Irving died in October, and Clemens ordered a wreath for his funeral. To MacAlister he wrote:

    I profoundly grieve over Irving's death. It is another reminder.
    My section of the procession has but a little way to go. I could
    not be very sorry if I tried.

Mark Twain, nearing seventy, felt that there was not much left for him to celebrate; and when Colonel Harvey proposed a birthday gathering in his honor, Clemens suggested a bohemian assembly over beer and sandwiches in some snug place, with Howells, Henry Rogers, Twichell, Dr. Rice, Dr. Edward Quintard, Augustus Thomas, and such other kindred souls as were still left to answer the call. But Harvey had something different in view: something more splendid even than the sixty-seventh birthday feast, more pretentious, indeed, than any former literary gathering. He felt that the attainment of seventy years by America's most distinguished man of letters and private citizen was a circumstance which could not be moderately or even modestly observed. The date was set five days later than the actual birthday—that is to say, on December 5th, in order that it might not conflict with the various Thanksgiving holidays and occasions. Delmonico's great room was chosen for the celebration of it, and invitations were sent out to practically every writer of any distinction in America, and to many abroad. Of these nearly two hundred accepted, while such as could not come sent pathetic regrets.

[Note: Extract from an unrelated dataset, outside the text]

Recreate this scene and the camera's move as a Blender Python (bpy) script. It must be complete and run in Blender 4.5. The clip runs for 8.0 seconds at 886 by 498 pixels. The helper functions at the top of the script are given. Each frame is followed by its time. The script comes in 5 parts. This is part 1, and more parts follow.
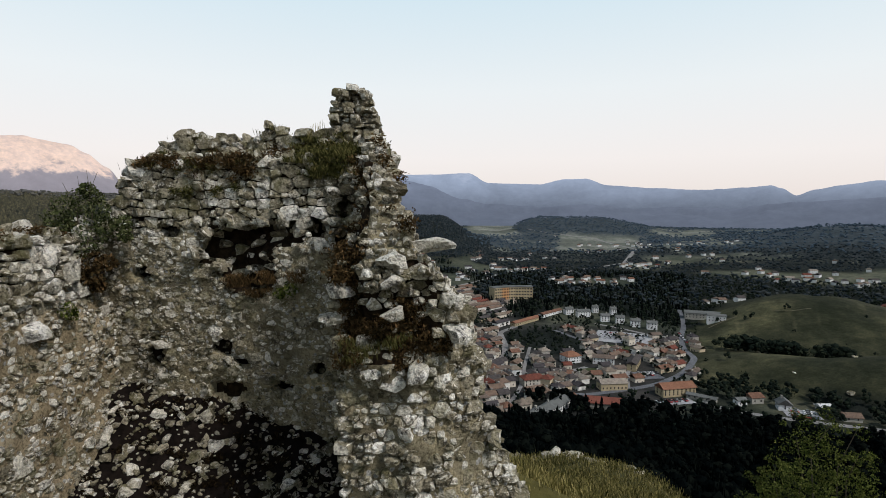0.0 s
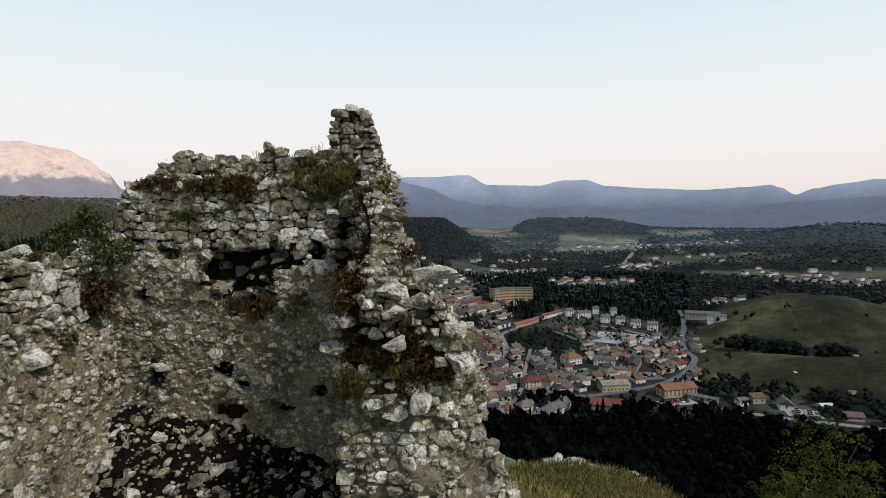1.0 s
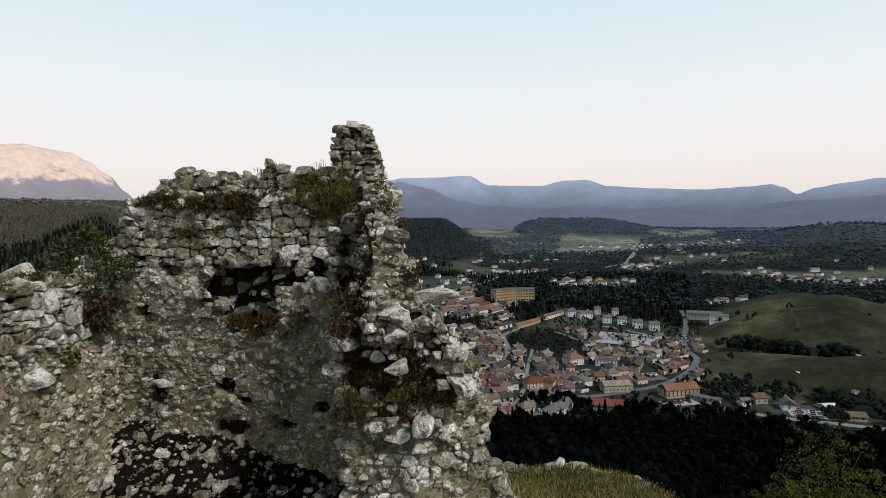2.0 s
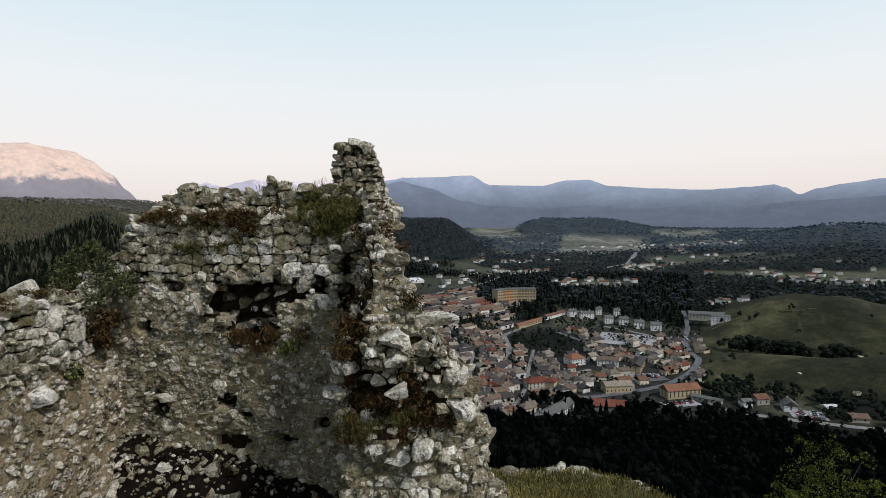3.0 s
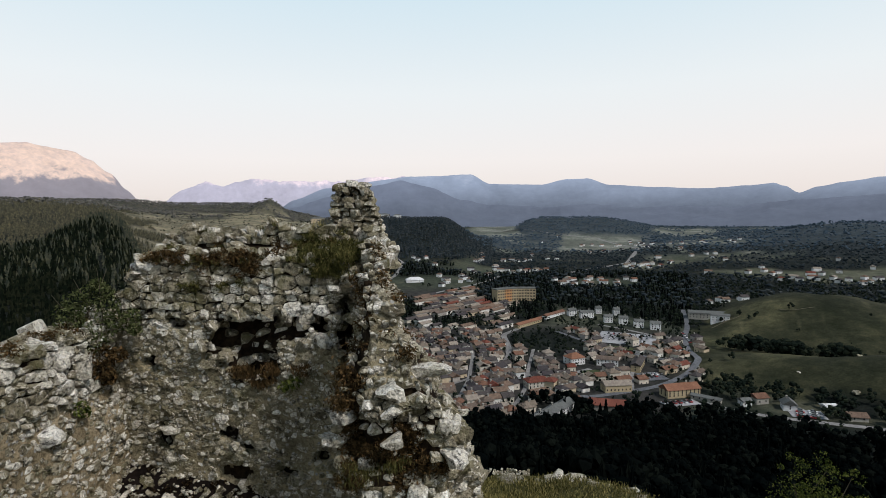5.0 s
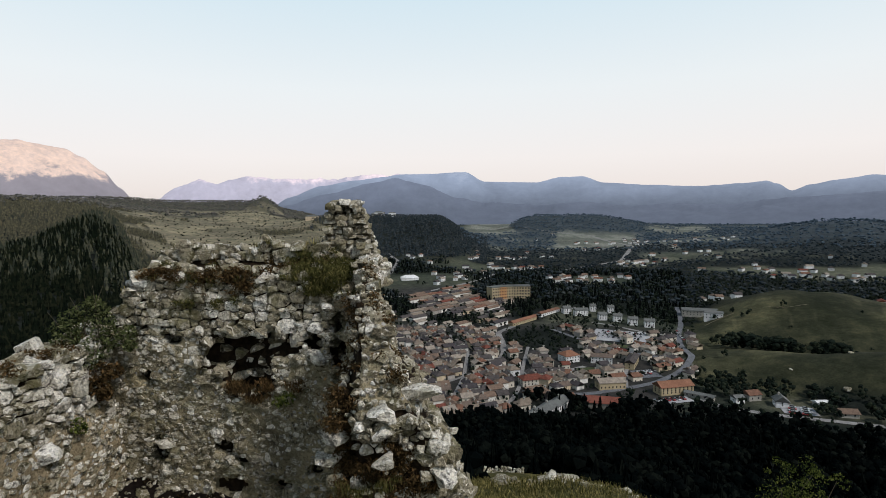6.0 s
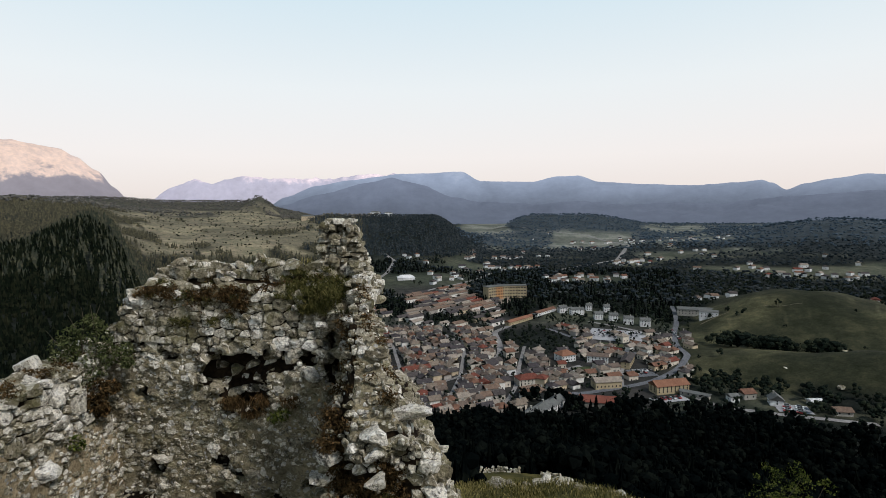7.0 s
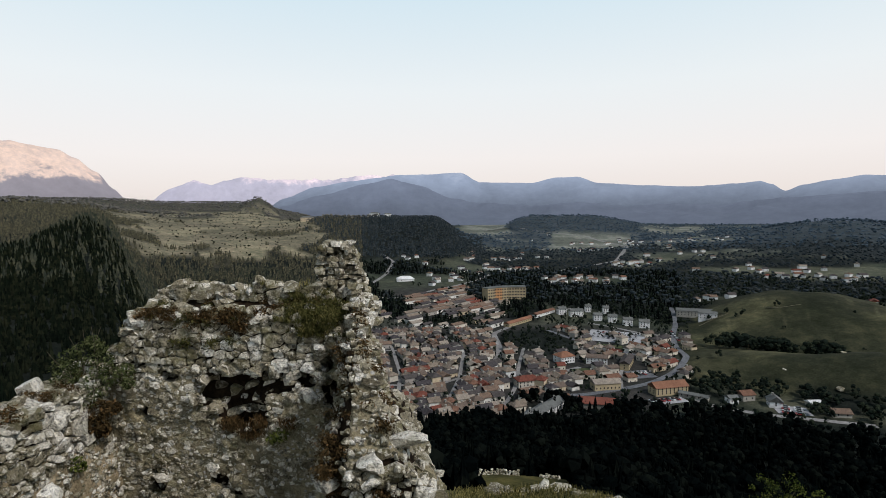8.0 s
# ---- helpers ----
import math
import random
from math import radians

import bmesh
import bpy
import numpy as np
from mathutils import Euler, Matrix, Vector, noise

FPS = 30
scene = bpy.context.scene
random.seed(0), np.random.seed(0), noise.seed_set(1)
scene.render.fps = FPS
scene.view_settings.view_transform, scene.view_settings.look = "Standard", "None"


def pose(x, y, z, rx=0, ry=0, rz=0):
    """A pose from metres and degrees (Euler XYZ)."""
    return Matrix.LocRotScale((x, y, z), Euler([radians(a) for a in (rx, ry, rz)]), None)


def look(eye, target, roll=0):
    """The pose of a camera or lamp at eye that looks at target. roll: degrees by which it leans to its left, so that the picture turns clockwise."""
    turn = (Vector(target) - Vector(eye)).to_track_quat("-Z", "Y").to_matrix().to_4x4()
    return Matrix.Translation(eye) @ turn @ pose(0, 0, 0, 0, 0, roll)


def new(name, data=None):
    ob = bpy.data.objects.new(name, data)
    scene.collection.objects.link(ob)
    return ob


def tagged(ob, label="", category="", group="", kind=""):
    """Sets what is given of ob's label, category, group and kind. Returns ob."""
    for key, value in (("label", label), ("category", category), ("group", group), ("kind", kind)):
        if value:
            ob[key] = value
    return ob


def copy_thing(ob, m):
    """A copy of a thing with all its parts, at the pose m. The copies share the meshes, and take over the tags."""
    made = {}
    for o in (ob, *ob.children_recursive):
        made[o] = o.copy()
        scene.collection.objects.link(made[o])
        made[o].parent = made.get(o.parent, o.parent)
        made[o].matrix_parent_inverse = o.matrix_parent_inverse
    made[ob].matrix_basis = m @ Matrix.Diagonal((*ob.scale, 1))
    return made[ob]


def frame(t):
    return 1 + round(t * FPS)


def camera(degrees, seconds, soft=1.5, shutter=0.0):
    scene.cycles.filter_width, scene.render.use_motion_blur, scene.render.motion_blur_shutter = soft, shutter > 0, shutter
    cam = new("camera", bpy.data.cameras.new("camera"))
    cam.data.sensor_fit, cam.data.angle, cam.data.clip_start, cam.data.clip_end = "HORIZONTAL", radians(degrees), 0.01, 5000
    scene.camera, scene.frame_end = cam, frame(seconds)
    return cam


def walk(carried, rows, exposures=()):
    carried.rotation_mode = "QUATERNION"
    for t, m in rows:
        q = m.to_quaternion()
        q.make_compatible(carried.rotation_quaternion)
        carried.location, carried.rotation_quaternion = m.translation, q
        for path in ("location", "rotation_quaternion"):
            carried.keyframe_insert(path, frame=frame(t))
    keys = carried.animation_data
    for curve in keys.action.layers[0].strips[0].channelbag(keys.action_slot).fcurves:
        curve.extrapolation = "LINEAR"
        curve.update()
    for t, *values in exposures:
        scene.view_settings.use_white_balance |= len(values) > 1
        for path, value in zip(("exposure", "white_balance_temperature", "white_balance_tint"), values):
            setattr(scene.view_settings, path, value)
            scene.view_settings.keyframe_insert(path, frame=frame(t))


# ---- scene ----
cam = camera(80.0, 8.0, soft=0.55)
PATH = [
    (0, (0.383, 0.33, 4.477), (0.381, 2.325, 4.345), 0.2),
    (0.5, (0.376, 0.352, 4.624), (0.374, 2.348, 4.495), -0.0),
    (1, (0.364, 0.38, 4.755), (0.363, 2.376, 4.631), -0.3),
    (1.5, (0.359, 0.396, 4.871), (0.356, 2.392, 4.75), -0.5),
    (3, (0.38, 0.368, 5.259), (0.368, 2.365, 5.136), -0.4),
    (3.5, (0.39, 0.324, 5.418), (0.376, 2.32, 5.296), -0.4),
    (4, (0.401, 0.267, 5.585), (0.386, 2.263, 5.462), -0.5),
    (4.5, (0.428, 0.216, 5.741), (0.413, 2.212, 5.617), -0.5),
    (6, (0.522, 0.01, 6.229), (0.53, 2.005, 6.093), -0.5),
    (6.5, (0.562, -0.068, 6.384), (0.578, 1.927, 6.246), -0.55),
    (7, (0.598, -0.151, 6.546), (0.62, 1.844, 6.408), -0.6),
    (7.5, (0.63, -0.216, 6.734), (0.655, 1.779, 6.597), -0.6),
    (8, (0.647, -0.253, 6.911), (0.672, 1.742, 6.777), -0.6),
]
walk(cam, [(t, look(eye, target, roll)) for t, eye, target, roll in PATH])

# ---- world, sun, exposure ----
SUN_AZ, SUN_EL = 132.0, 46.0     # degrees clockwise from straight ahead, and above the horizon
scene.view_settings.exposure = 0.0
world = bpy.data.worlds.new("evening_sky")
scene.world = world
world.use_nodes = True
wn, wl = world.node_tree.nodes, world.node_tree.links
wn.clear()
w_out, w_bg = wn.new("ShaderNodeOutputWorld"), wn.new("ShaderNodeBackground")
w_sky = wn.new("ShaderNodeTexSky")
w_sky.sky_type, w_sky.sun_disc = "NISHITA", False
w_sky.sun_elevation, w_sky.sun_rotation = radians(SUN_EL), radians(SUN_AZ)
w_sky.air_density, w_sky.dust_density, w_sky.ozone_density = 1.0, 2.5, 1.5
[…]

What an occasion it was! The flower of American literature gathered to do honor to its chief. The whole atmosphere of the place seemed permeated with his presence, and when Colonel Harvey presented William Dean Howells, and when Howells had read another double-barreled sonnet, and introduced the guest of the evening with the words, “I will not say, 'O King, live forever,' but, 'O King, live as long as you like!'” and Mark Twain rose, his snow-white hair gleaming above that brilliant assembly, it seemed that a world was speaking out in a voice of applause and welcome. With a great tumult the throng rose, a billow of life, the white handkerchiefs flying foam-like on its crest. Those who had gathered there realized that it was a mighty moment, not only in his life but in theirs. They were there to see this supreme embodiment of the American spirit as he scaled the mountain-top. He, too, realized the drama of that moment—the marvel of it—and he must have flashed a swift panoramic view backward over the long way he had come, to stand, as he had himself once expressed it, “for a single, splendid moment on the Alps of fame outlined against the sun.” He must have remembered; for when he came to speak he went back to the very beginning, to his very first banquet, as he called it, when, as he said, “I hadn't any hair; I hadn't any teeth; I hadn't any clothes.” He sketched the meagerness of that little hamlet which had seen his birth, sketched it playfully, delightfully, so that his hearers laughed and shouted; but there was always a tenderness under it all, and often the tears were not far beneath the surface. He told of his habits of life, how he had attained seventy years by simply sticking to a scheme of living which would kill anybody else; how he smoked constantly, loathed exercise, and had no other regularity of habits. Then, at last, he reached that wonderful, unforgetable close:

    Threescore years and ten!

    It is the scriptural statute of limitations. After that you owe no
    active duties; for you the strenuous life is over. You are a time-
    expired man, to use Kipling's military phrase: You have served your
    term, well or less well, and you are mustered out. You are become
    an honorary member of the republic, you are emancipated, compulsions
    are not for you, nor any bugle-call but “lights out.” You pay the
    time-worn duty bills if you choose, or decline if you prefer—and
    without prejudice—for they are not legally collectable.

    The previous-engagement plea, which in forty years has cost you so
    many twinges, you can lay aside forever; on this side of the grave
    you will never need it again. If you shrink at thought of night,
    and winter, and the late homecomings from the banquet and the lights
    and laughter through the deserted streets—a desolation which would
    not remind you now, as for a generation it did, that your friends
    are sleeping and you must creep in a-tiptoe and not disturb them,
    but would only remind you that you need not tiptoe, you can never
    disturb them more—if you shrink at the thought of these things you
    need only reply, “Your invitation honors me and pleases me because
    you still keep me in your remembrance, but I am seventy; seventy,
    and would nestle in the chimney-corner, and smoke my pipe, and read
    my book, and take my rest, wishing you well in all affection, and
    that when you in your turn shall arrive at Pier 70 you may step
    aboard your waiting ship with a reconciled spirit, and lay your
    course toward the sinking sun with a contented heart.”
 

The tears that had been lying in wait were not restrained now. If there were any present who did not let them flow without shame, who did not shout their applause from throats choked with sobs, the writer of these lines failed to see them or to hear of them. There was not one who was ashamed to pay the great tribute of tears.

Many of his old friends, one after another, rose to tell their love for him—Brander Matthews, Cable, Kate Douglas Riggs, Gilder, Carnegie, Bangs, Bacheller—they kept it up far into the next morning. No other arrival at Pier 70 ever awoke a grander welcome.